Nair’s work has been recognized as foundational in establishing agroforestry as a modern scientific discipline, helping to systematize and formalize a field that integrates ecological principles with agricultural land-use systems. His conceptual frameworks, experimental studies, and synthesis publications contributed to shaping agroforestry research agendas and academic curricula internationally.

Nair has also had a influence on the training of younger generations of scientists and professionals in agroforestry and related fields. He has supervised graduate students and postdoctoral researchers, organized international training programs, and facilitated professional exchanges across multiple continents, contributing to the global expansion of agroforestry research capacity.

Nair’s scholarly work includes hundreds of peer-reviewed publications and numerous books and edited volumes, and his research contributions have been widely cited in the agroforestry and environmental sciences literature. His work has been recognized by international scientific organizations, and his contributions to agroforestry honored at global scientific gatherings, including dedicated sessions at international congresses.
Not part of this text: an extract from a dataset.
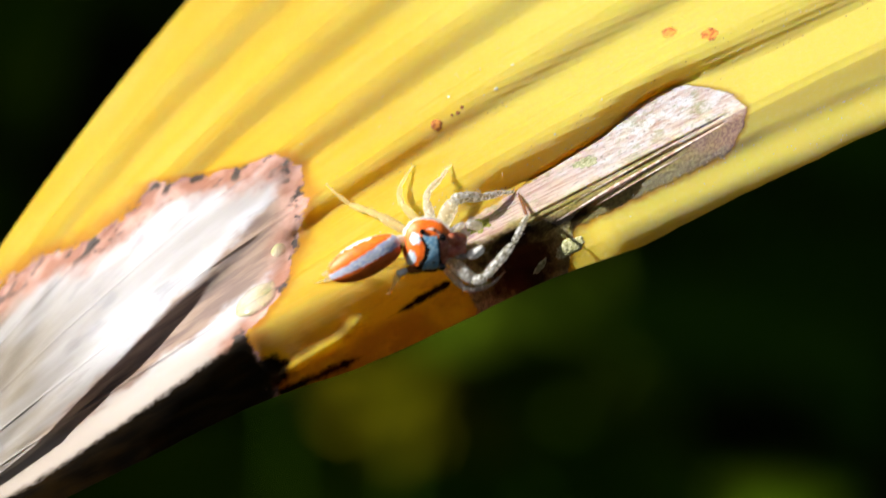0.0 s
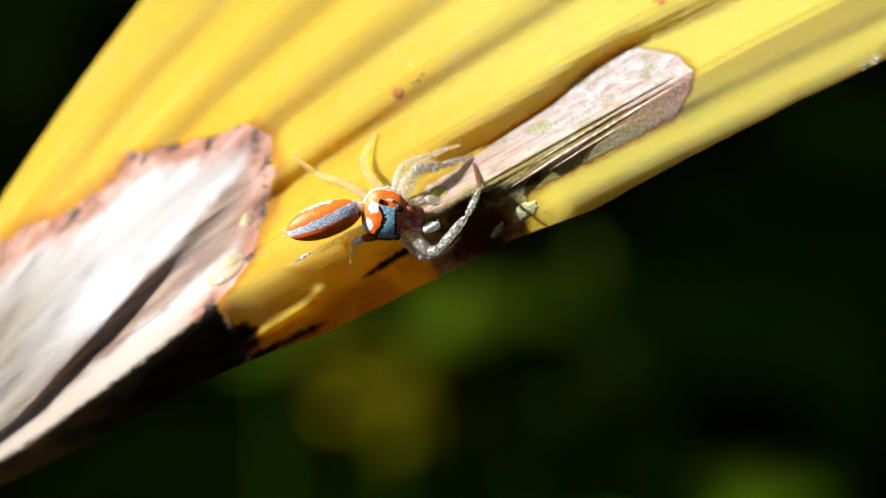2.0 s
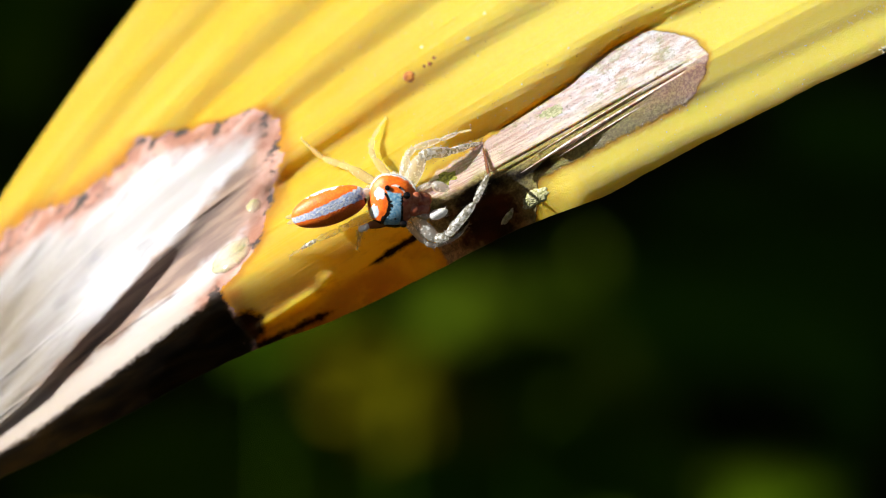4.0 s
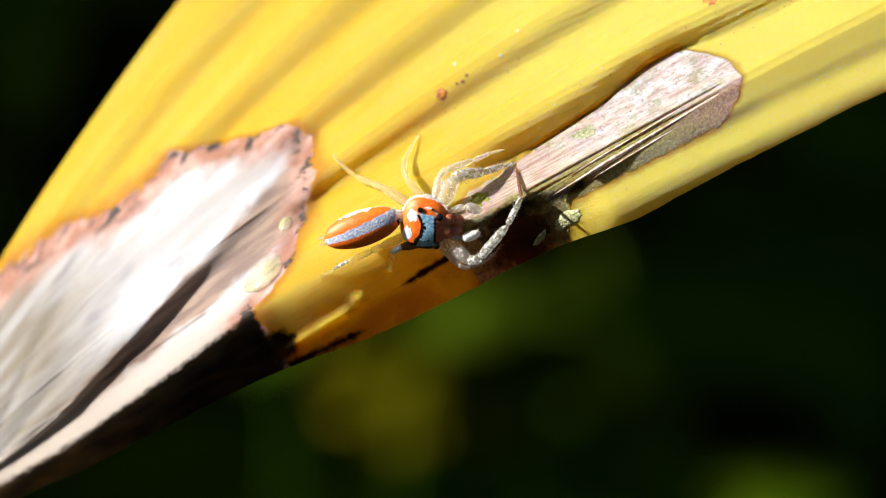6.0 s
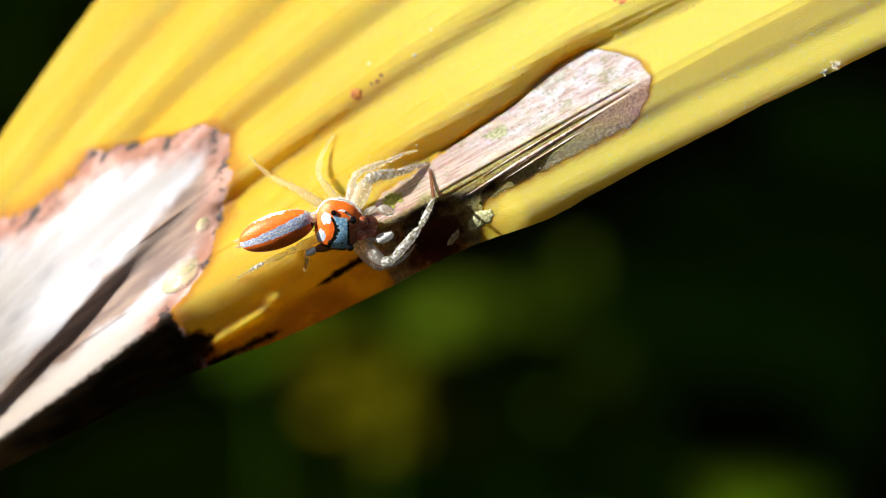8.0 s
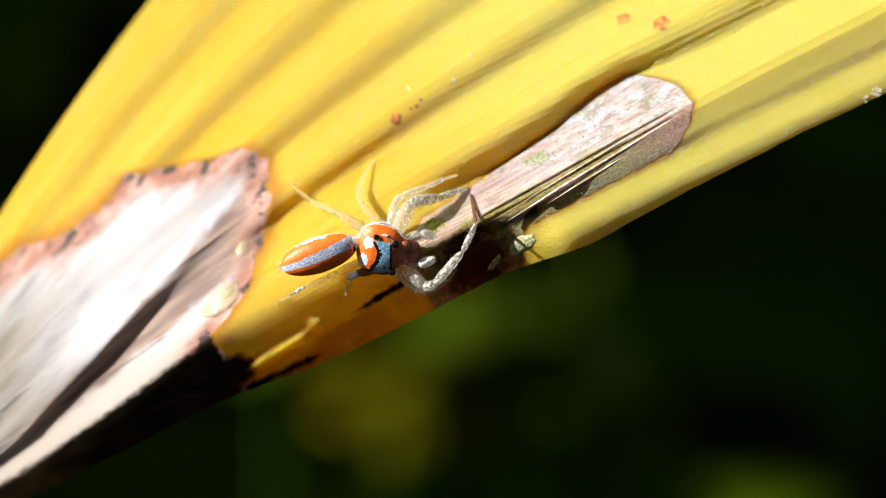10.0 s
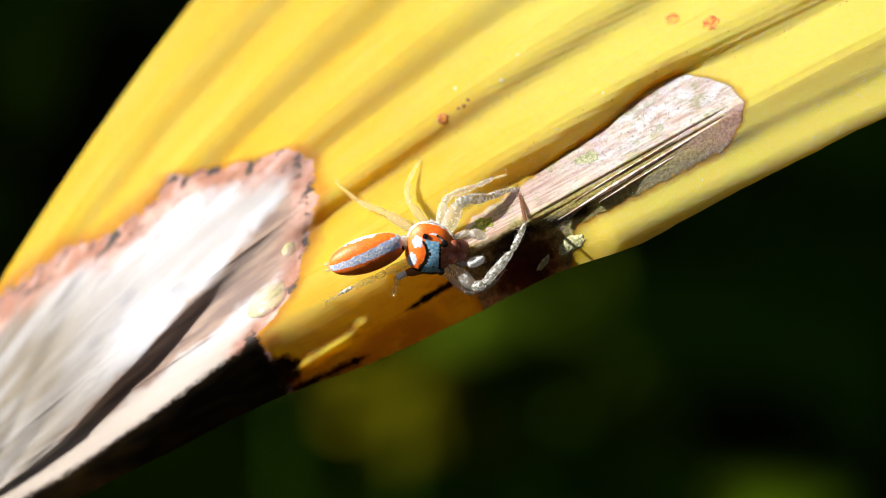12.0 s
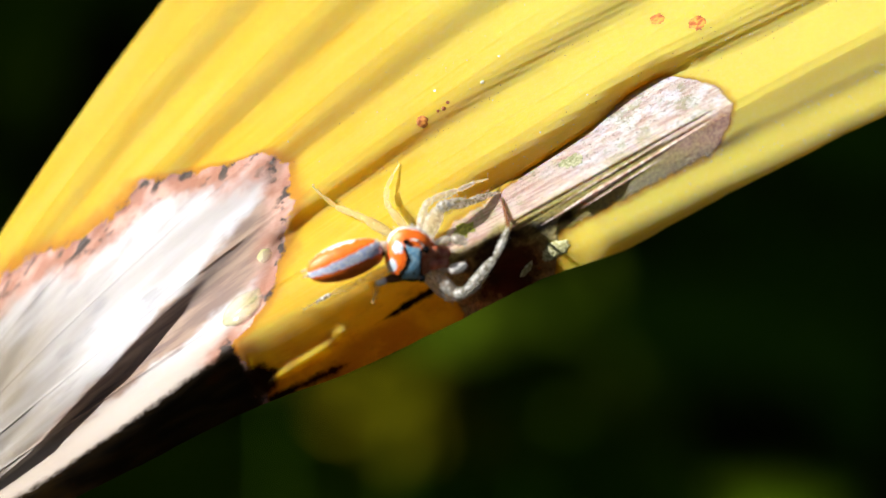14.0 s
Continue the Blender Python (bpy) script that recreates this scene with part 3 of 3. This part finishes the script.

He is frequently described in professional and academic contexts as a leading pioneer of the discipline and referred to as the “Father of Agroforestry,” reflecting the global influence of his research and institutional leadership in the field.

=== Other professional contributions ===

- Editor-in-Chief of Agroforestry Systems (1995 – 2007), Springer Nature
- Section Chief Editor of Agroecology and Land Use Systems (Frontiers in Environmental Sciences); 2012 – 2014
- Inaugural Editor-in-Chief, 2021 – 2023 of the journal Carbon Footprints
- Editor of the book series Advances in Agroforestry (Springer), 2004 – 2017
- Initiator and leader of the World Agroforestry Congress series, held once every five years, starting with the first in Florida in 2004.

== Awards and honors ==

=== Fellow of ===
- American Association for the Advancement of Science, 2001
- American Society of Agronomy, 2000
- Soil Science Society of America, 2001
- Crop Science Society of America, 2007
- National Academy of Agricultural Sciences, India, 2002

=== Honorary (Honoris causa) Doctor of Science Degrees ===

- Kyoto University, Japan: 2002
- Univ of Sci. & Technology, Kumasi, Ghana: 2005
- Univ of Guelph, Ontario, Canada: 2006
- Univ of Santiago de Compostela, Spain: 2008
- Kerala Agricultural University, India: 2023

=== Other Major Awards and Recognitions ===

- 2000 - International Agronomy Award, American Society of Agronomy
- 2001 - International Soil Science Award, Soil Science Society of America
- 2002 - Honorary Doctor of Science Degree, Kyoto University
- 2004 - International Crop Science Award, Crop Science Society of America
- 2004 - Barrington Moore Award, Society of American Foresters
- 2005 - Honorary Doctor of Science Degree, University of Science and Technology
- 2005 - IUFRO (International Union of Forest Research Organizations) Scientific Achievement Award
- 2005 - Fulbright Senior Specialist Award, 2005 – 2010 (Spain: 2006; Malaysia 2007)
- 2006 - Honorary Doctor of Science Degree, University of Guelph
- 2006 - Humboldt Prize
- 2007 - Medal for Global Leadership in Agroforestry, Agriculture University Gazipur, Bangladesh
- 2008 - Honorary Doctor of Science Degree, University of Santiago de Compostela
- 2010 - The Hind Rattan (Jewel of India) Award
- 2014 - Fulbright–Nehru Distinguished Chair Award(2014 – 2015)
- 2014 - Outstanding Research Award, Society of American Foresters
- 2023 - State Science Award, Kerala State Council for Sci. Technology, India

== Publications ==
=== Books authored ===
- Intensive Multiple Cropping with Coconuts in India: Principles, Programmes and Prospects (1979)
- Agroforestry Species – A Crop Sheets Manual (1980)
- Soil Productivity Aspects of Agroforestry (1984)
- An Introduction to Agroforestry (1993)
- Scientific Writing and Communications in Agriculture and Natural Resources (2014) ISBN 978-3-319-03100-2
- An Introduction to Agroforestry, Second Edition (2022), Springer, co-authors: B. M. Kumar, V. D. Nair ISBN 978-3-030-75357-3

=== Books edited ===
- Agroforestry: A Decade of Development (1987)
- Agroforestry Systems in the Tropics (1989)
- Agroforestry Education and Training: Present and Future - Proceedings of an International Workshop (1990)
- Directions in Agroforestry: A Quick Appraisal (1993)
- Directions in Tropical Agroforestry Research. (1998)
- New Vistas in Agroforestry. A compendium for the 1st World Congress of Agroforestry (2004)
- Tropical Homegardens: A Time-Tested Example of Sustainable Agroforestry. Advances in Agroforestry (2006)
- Carbon Sequestration in Agroforestry Systems (2011)
- Agroforestry – The Future of Global Land Use (2012)

=== Books series ===
- Editor of the Book Series (Springer Nature): Advances in Agroforestry; 13 books have been published in the Series during 2004 – 2017.